3/ Corporate Takeover: Property development and property market activity experiences a boom and the existing community of SME’s are largely replaced by bigger players, drawn from the financial, legal, and multinational sectors. Some high performing SME’s remain but VC and angel activity begins to gravitate elsewhere and the Tech City phenomenon dissipates as clusters form elsewhere.
4/ Decline: the large scale failure of digital firms to grow satisfactorily and compete with other major cities such as Paris, Berlin and Lisbon and other areas damages Tech City’s reputation. Foreign investment fails to materialise, firms are unable to compete domestically and internationally, and perform poorly, leading to a large scale break-up of the area, a lack of fresh employment, and an overall talent drain. Entrepreneurs are no longer attracted to the area and co-working spaces are sacrificed in favour of residential developments as landlords push for change. In short, “Tech City” moves elsewhere.
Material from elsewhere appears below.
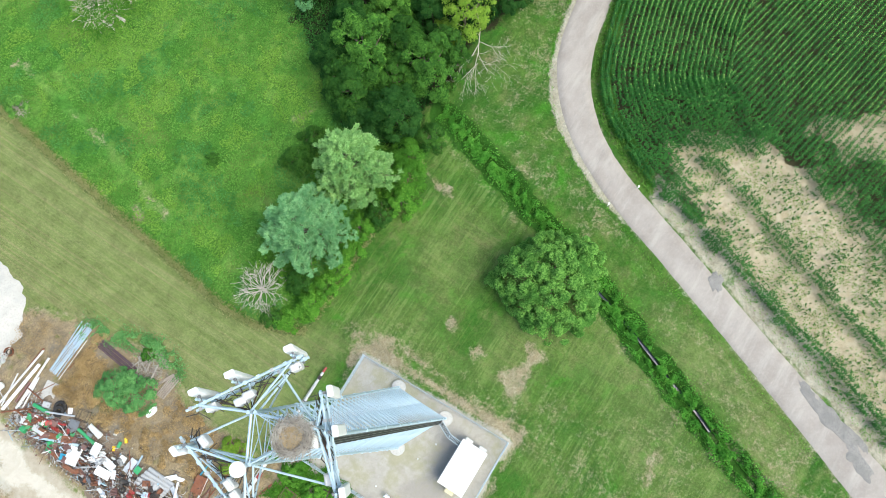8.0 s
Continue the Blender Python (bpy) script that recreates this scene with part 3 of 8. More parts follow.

Much will depend on landlords and property developers who are essentially profit driven and will tolerate the area’s reputation as a tech hub for only as long as it continues to grow and be successful. The residents and businesses of Old Street, Shoreditch, Haggerston and Dalston, of course, are the other major factor. If they are feeling the pressure, however, it isn’t showing. To all intents and purposes, the area continues to thrive and enhance its reputation. Tech City is by no means “too big to fail”, neither is it too small to make a difference. The infrastructure requires careful management as many of the initiatives that are being introduced, such as tax efficient investment schemes, are high risk, may lack co-ordination, and are relatively untried and untested. Ultimately the best case scenario may be that the area becomes exactly what its residents want it to be, a rare privilege for an area to have, perhaps?